On 20 March 2025, the Company announced that it had signed a further addendum
to the existing Power Purchase Agreement with MWG to deliver power at the next
46 sites with construction commencing immediately.

 

On 10 April 2025, the Company announced that it had entered into an agreement
in relation to the sale, by its wholly-owned subsidiary Coro Energy Duyung
(Singapore) Pte Ltd, of its 15% participating interest in the Duyung PSC to
West Natuna Exploration Ltd ("WNEL"), a subsidiary of Conrad Asia Energy Ltd.
The terms of the agreement of the sale are conditional, inter alia, on:

(i)      approval from Indonesia's Ministry of Energy and Mineral Resources
and

(ii)     the approval of the terms of the Agreement by Shareholders of Coro
at a general meeting

The terms of the Agreement provide for:

(i)    the release of Coro Duyung from any obligation to pay existing or
future cash calls;

(ii)   a total cash consideration of US$300,000 to be paid by Coro to WNEL
following Shareholder Approval.  This payment represents a US$477,000 saving
on the amounts Conrad maintains is outstanding by Coro Duyung as at the end of
December 2024

(iii)  following receipt of Government Approval, the issuance to the Company
of 500,000 new ordinary shares at no par value in Conrad.
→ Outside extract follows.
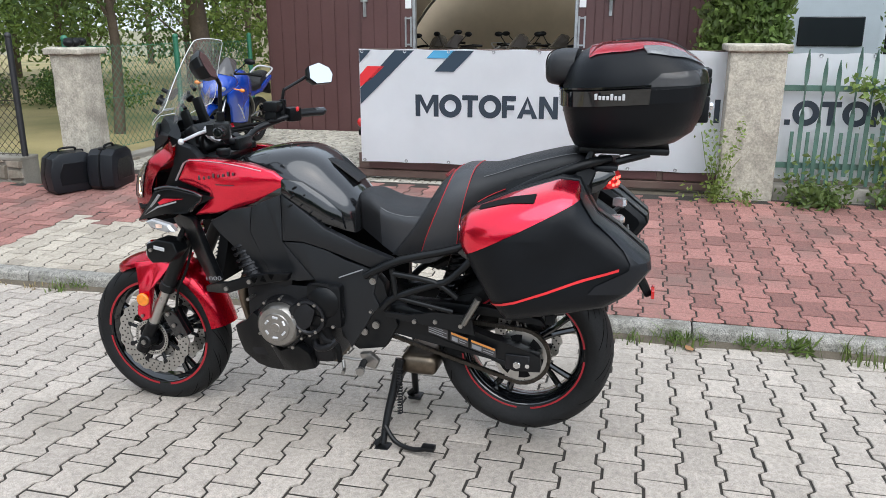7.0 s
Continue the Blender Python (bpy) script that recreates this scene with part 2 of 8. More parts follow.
def glass(name, color=(1, 1, 1), rough=0.02, alpha=0.2, haze=0.0):
    """A thin pane: mostly seen through, with a glossy face."""
    m = bpy.data.materials.new(name)
    m.use_nodes = True
    nt = m.node_tree
    N, L = nt.nodes, nt.links
    N.remove(N["Principled BSDF"])
    tr = N.new("ShaderNodeBsdfTransparent")
    tr.inputs[0].default_value = (*color, 1)
    gl = N.new("ShaderNodeBsdfGlossy")
    gl.inputs["Roughness"].default_value = rough
    lw = N.new("ShaderNodeLayerWeight")
    lw.inputs[0].default_value = 0.5
    fr = N.new("ShaderNodeMath")
    fr.operation = "POWER"
    fr.inputs[1].default_value = 4.5
    L.new(lw.outputs["Facing"], fr.inputs[0])
    ad = N.new("ShaderNodeMath")
    ad.operation = "MULTIPLY_ADD"
    ad.inputs[1].default_value = 0.80
    ad.inputs[2].default_value = alpha + 0.045
    L.new(fr.outputs[0], ad.inputs[0])
    mx = N.new("ShaderNodeMixShader")
    L.new(ad.outputs[0], mx.inputs[0])
    L.new(tr.outputs[0], mx.inputs[1])
    L.new(gl.outputs[0], mx.inputs[2])
    last = mx
    # Milky look of the pane, painted as an even white diffuse haze.
    if haze:
        df = N.new("ShaderNodeBsdfDiffuse")
        df.inputs[0].default_value = (0.75, 0.75, 0.74, 1)
        last = N.new("ShaderNodeMixShader")
        last.inputs[0].default_value = haze
        L.new(mx.outputs[0], last.inputs[1])
        L.new(df.outputs[0], last.inputs[2])
    L.new(last.outputs[0], N["Material Output"].inputs[0])
    return m


def leafmat(name, color, spread=0.45, trans=0.45, rough=0.5):
    m = bpy.data.materials.new(name)
    m.use_nodes = True
    nt = m.node_tree
    N, L = nt.nodes, nt.links
    bs = N["Principled BSDF"]
    geo = N.new("ShaderNodeNewGeometry")
    hs = N.new("ShaderNodeHueSaturation")
    hs.inputs["Color"].default_value = (*color, 1)
    for key, lo, hi, src in (("Value", 1 - spread, 1 + spread, geo.outputs["Random Per Island"]),):
        mr = N.new("ShaderNodeMapRange")
        mr.inputs["To Min"].default_value, mr.inputs["To Max"].default_value = lo, hi
        L.new(src, mr.inputs["Value"])
        L.new(mr.outputs[0], hs.inputs[key])
    no = N.new("ShaderNodeTexNoise")
    no.inputs["Scale"].default_value = 1.3
    L.new(geo.outputs["Position"], no.inputs["Vector"])
    mh = N.new("ShaderNodeMapRange")
    mh.inputs["To Min"].default_value, mh.inputs["To Max"].default_value = 0.46, 0.54
    L.new(no.outputs[0], mh.inputs["Value"])
    L.new(mh.outputs[0], hs.inputs["Hue"])
    L.new(hs.outputs[0], bs.inputs["Base Color"])
    bs.inputs["Roughness"].default_value = rough
    tb = N.new("ShaderNodeBsdfTranslucent")
    L.new(hs.outputs[0], tb.inputs[0])
    mx = N.new("ShaderNodeMixShader")
    mx.inputs[0].default_value = trans
    L.new(bs.outputs[0], mx.inputs[1])
    L.new(tb.outputs[0], mx.inputs[2])
    L.new(mx.outputs[0], N["Material Output"].inputs[0])
    return m


def emit(name, color, strength):
    m = bpy.data.materials.new(name)
    m.use_nodes = True
    bs = m.node_tree.nodes["Principled BSDF"]
    bs.inputs["Base Color"].default_value = (*color, 1)
    bs.inputs["Emission Color"].default_value = (*color, 1)
    bs.inputs["Emission Strength"].default_value = strength
    return m


M = {}
M["paver_grey"] = mat("paver_grey", (0.410, 0.360, 0.312), 0.88, var=0.30, scale=55, bump=0.8, bscale=240, fine=1.5, random_by="island", spread=0.11, stain=(0.235, 0.208, 0.170), stain_scale=2.2, stain_amt=0.62)
M["paver_grey_ob"] = mat("paver_grey_single", (0.410, 0.360, 0.312), 0.88, var=0.30, scale=55, bump=0.8, bscale=240, fine=1.5, random_by="object", spread=0.11, stain=(0.235, 0.208, 0.170), stain_scale=2.2, stain_amt=0.62)
M["paver_white"] = mat("paver_pale", (0.400, 0.352, 0.288), 0.88, var=0.30, scale=55, fine=1.5, bump=0.8, bscale=240, random_by="island", spread=0.16, stain=(0.20, 0.165, 0.125), stain_scale=2.6, stain_amt=0.7)
M["paver_red"] = mat("paver_red", (0.270, 0.128, 0.108), 0.88, var=0.34, scale=55, fine=1.5, bump=0.8, bscale=240, random_by="island", spread=0.30, stain=(0.145, 0.105, 0.088), stain_scale=2.2, stain_amt=0.75)
M["joint"] = mat("joint_soil", (0.030, 0.025, 0.020), 0.95, var=0.35, scale=14, bump=0.6, bscale=160)
M["kerb"] = mat("kerb_concrete", (0.232, 0.220, 0.196), 0.92, var=0.55, scale=38, fine=1.6, bump=1.0, bscale=170, random_by="island", spread=0.14, stain=(0.095, 0.086, 0.064), stain_scale=6, stain_amt=0.85)
M["soil"] = mat("soil", (0.105, 0.085, 0.06), 0.95, var=0.35, scale=7, bump=0.8, bscale=90)
M["lawn"] = mat("dry_lawn", (0.30, 0.245, 0.11), 0.95, var=0.25, scale=1.4, bump=0.9, bscale=60, stain=(0.115, 0.14, 0.04), stain_scale=0.45, stain_amt=0.9)
M["land"] = mat("land", (0.22, 0.20, 0.12), 0.95, var=0.25, scale=0.6, bump=0.5, bscale=20)
M["render_wall"] = mat("weathered_render", (0.40, 0.34, 0.25), 0.9, var=0.14, scale=3, bump=0.5, bscale=80, stain=(0.10, 0.085, 0.06), stain_scale=1.1, stain_amt=0.75)
M["pillar"] = mat("rough_concrete", (0.40, 0.365, 0.30), 0.92, var=0.30, scale=14, bump=1.0, bscale=60, fine=1.2, stain=(0.14, 0.125, 0.10), stain_scale=3.4, stain_amt=0.75)
M["lowwall"] = mat("old_concrete", (0.28, 0.26, 0.225), 0.92, var=0.18, scale=5, bump=0.7, bscale=80, stain=(0.12, 0.11, 0.085), stain_scale=2.0, stain_amt=0.7)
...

The Conrad Shares
had a value of approximately US$225,000 based on the AU$0.75 closing share
price of Conrad on 9 April 2025; and

(iv)  within 45 days of the first commercial production in respect of the
Duyung PSC, the issue of further new ordinary shares in Conrad ("Additional
Conrad Shares") to Coro equal in value to US$750,000. To the extent that
Conrad or WNEL's interest in the Duyung PSC falls below 20% at that time, then
such payment may be reduced dependent on the extent of that reduction on
interest.

On 14 May 2025, shareholders at a General Meeting approved the sale of the
Group's participating interest in the Duyung PSC.